All of those would require investment, and often increase in wages since they would mean decrease of working conditions for the policemen, which has to be compensated by an increase in wages, or the best policemen would leave the force.
And this had been, at the start, the message I had heard. But somewhere along the way, it got hijacked.
The hijacking
I haven’t found a better word to call it, but the overall protest message had gotten hijacked somewhere along the way.
What started with calls for a meaningful police reform turned into the calls for defunding of the police, tearing down of statues, desecration of war memorials, and general book burning like it’s 1933 in Nazistic Germany (https://en.wikipedia.org/wiki/Nazi_book_burnings).
And this has nothing to do with police brutality.

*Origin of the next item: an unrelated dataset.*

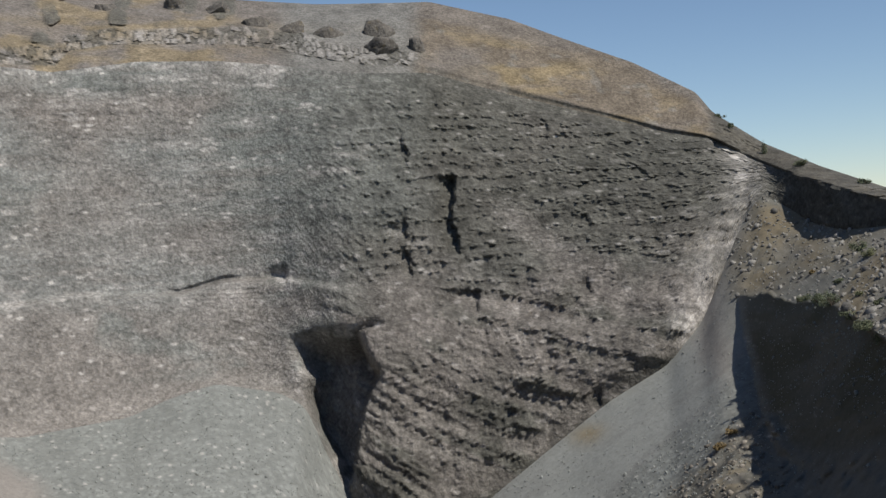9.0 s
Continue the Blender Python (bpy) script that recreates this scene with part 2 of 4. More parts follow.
def sheet(name, X, Y, Z, colour, mat, closed=True):
    rows, cols = X.shape
    me = bpy.data.meshes.new(name)
    co = np.stack([X, Y, Z], -1).reshape(-1, 3).astype(np.float32)
    i = np.arange(rows * cols).reshape(rows, cols)
    j = np.roll(i, -1, 1) if closed else i
    if closed:
        quads = np.stack([i[:-1], i[1:], j[1:], j[:-1]], -1).reshape(-1, 4)
    else:
        quads = np.stack([i[:-1, :-1], i[1:, :-1], i[1:, 1:], i[:-1, 1:]], -1).reshape(-1, 4)
    quads = quads[:, ::-1]
    me.vertices.add(len(co))
    me.vertices.foreach_set("co", co.ravel())
    me.loops.add(quads.size)
    me.loops.foreach_set("vertex_index", quads.ravel().astype(np.int32))
    me.polygons.add(len(quads))
    me.polygons.foreach_set("loop_start", np.arange(0, quads.size, 4, dtype=np.int32))
    me.polygons.foreach_set("loop_total", np.full(len(quads), 4, np.int32))
    me.update(calc_edges=True)
    at = me.attributes.new("zone", 'FLOAT_COLOR', 'POINT')
    rgba = np.ones((len(co), 4), np.float32)
    rgba[:, :3] = np.clip(colour.reshape(-1, 3), 0.005, 0.9)
    at.data.foreach_set("color", rgba.ravel())
    me.materials.append(mat)
    me.polygons.foreach_set("use_smooth", np.ones(len(quads), bool))
    return new(name, me)

# ---- colours of the ground ----
PINK, TAN, OCHRE = (0.231, 0.212, 0.194), (0.222, 0.200, 0.165), (0.27, 0.21, 0.12)
GREY, DARK, BLUISH = (0.205, 0.212, 0.200), (0.138, 0.127, 0.125), (0.24, 0.25, 0.25)
WALL_PALE, WALL_RED, WALL_GREY, WALL_DARK = (0.226, 0.225, 0.212), (0.206, 0.185, 0.168), (0.172, 0.180, 0.169), (0.110, 0.106, 0.092)
WHITE_ROCK, CAP = (0.50, 0.47, 0.44), (0.166, 0.138, 0.108)


def full(c, like):
    return np.broadcast_to(np.array(c, float), like.shape + (3,)).copy()


# ---- crater floor: scree fans between the near slope and the wall ----
s = np.repeat(np.linspace(0, 1, 230)[:, None], len(AZ), 1)
lean = AZ + 3.2 * (1 - s) * np.exp(-((AZ - 10) / 6) ** 2)
r = L_VALLEY[0] + (np.interp(lean, AZ, L_FOOT[0]) - L_VALLEY[0]) * s
z = L_VALLEY[1] + (np.interp(lean, AZ, L_FOOT[1]) - L_VALLEY[1]) * s ** (1.12 + 0.75 * step(28, 31.5, lean))
x, y, _ = cart(r, z)
el = np.degrees(np.arctan2(z, r))
az = np.broadcast_to((AZ + 180) % 360 - 180, r.shape)
jit = fbm(x, y, z, 30, 4, seed=3)
jaz, jel = az + 0.8 * jit, el + 0.5 * fbm(x, y, z, 22, 4, seed=9)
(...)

It actually looks a lot like the times when totalitarian ideologies were pushed around Europe – burning of books, destruction of statues, the removal of all marks of all other ideologies is typical for establishment of Nazism, Communism/Marxism, or even Islamic Fundamentalism in on the former territory of the ISIS.
All of these ideologies stand on the idea that only this one ideology is the correct one, and all others are despicable and must be destroyed, which they demonstrate by doing so.
Again, this has nothing to do with police brutality or any meaningful reform. And where it saddened me the most was the Black Lives Matters movement.
I believe that the movement started as a purely altruistic initiative, that tried to push for an improvement of how the police treaty their community members. And for years, it was that.
But now, one of the founders went on video saying how they are trained Marxists… and I believe her. She sounded genuine, and hundred percent meant it.
And that’s sad, because what started as a movement for an improvement got hijacked somewhere along the way, making it just another trumpet of a political ideology.
Now, I wanted to end this blog on a positive note, but I admit my research left me sour. The next blog, which I will write in about two weeks, will hopefully have a better ending.